Il n'y a donc rien d'étonnant à ce que le sexe et la violence - ingrédients incontournables du roman noir américain - soient au coeur de ce roman de Boris Vian, ou plutôt de Vernon Sullivan. Pourtant, Vian va bien au-delà du canular et du simple pastiche à vocation commerciale et construit ici une véritable oeuvre littéraire dont l'intérêt perdure par-delà le parfum de scandale et la curiosité suscitée par sa censure et la condamnation de son auteur. Car le sexe et la violence qui lui furent alors reprochés au nom de la morale et de la bienséance n'ont certes là rien de gratuit ni d'aguicheur.

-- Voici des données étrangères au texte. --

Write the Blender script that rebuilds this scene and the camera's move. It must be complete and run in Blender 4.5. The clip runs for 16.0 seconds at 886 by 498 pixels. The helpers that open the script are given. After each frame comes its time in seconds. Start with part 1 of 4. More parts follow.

“S'il n'y avait pas de rapports sexuels entre les Blancs et les Noirs, il n'y aurait pas de métis, il n'y aurait pas de problème”, déclara Boris Vian à propos de "J'irai cracher sur vos tombes" lors d'un entretien radiophonique en 1959. Et c'est bien là, effectivement, que se situe le problème, dans le roman comme dans cette Amérique puritaine, raciste et ségrégationniste de l'immédiat après-guerre aux yeux de qui le peuple Noir, à mi-chemin de l'esclave et de l'animal, ne saurait appartenir pleinement à la race des humains.

Avec ce texte délibérément transgressif, dérangeant et brutal qui brandit la provocation jusque dans son titre, avec le personnage de Lee Anderson, sa rage froide et sa haine, son immoralité et la violence de sa vengeance, Boris Vian - bien loin de toute pornographie facile et racoleuse - proclamait alors au monde, et particulièrement aux Etats Unis où le livre fut immédiatement interdit, sa révolte et sa colère face au traitement infligé à tout un peuple, lui qui vouait un tel amour à une autre Amérique - celle de ses grands auteurs, de ses cinéastes, de ses joueurs de blues et de ses jazzmen afro-américains.

Un grand livre où l'on retrouve le meilleur de Boris Vian : son écriture, son intelligence et l'intransigeante pureté de son insoumission et de ses engagements.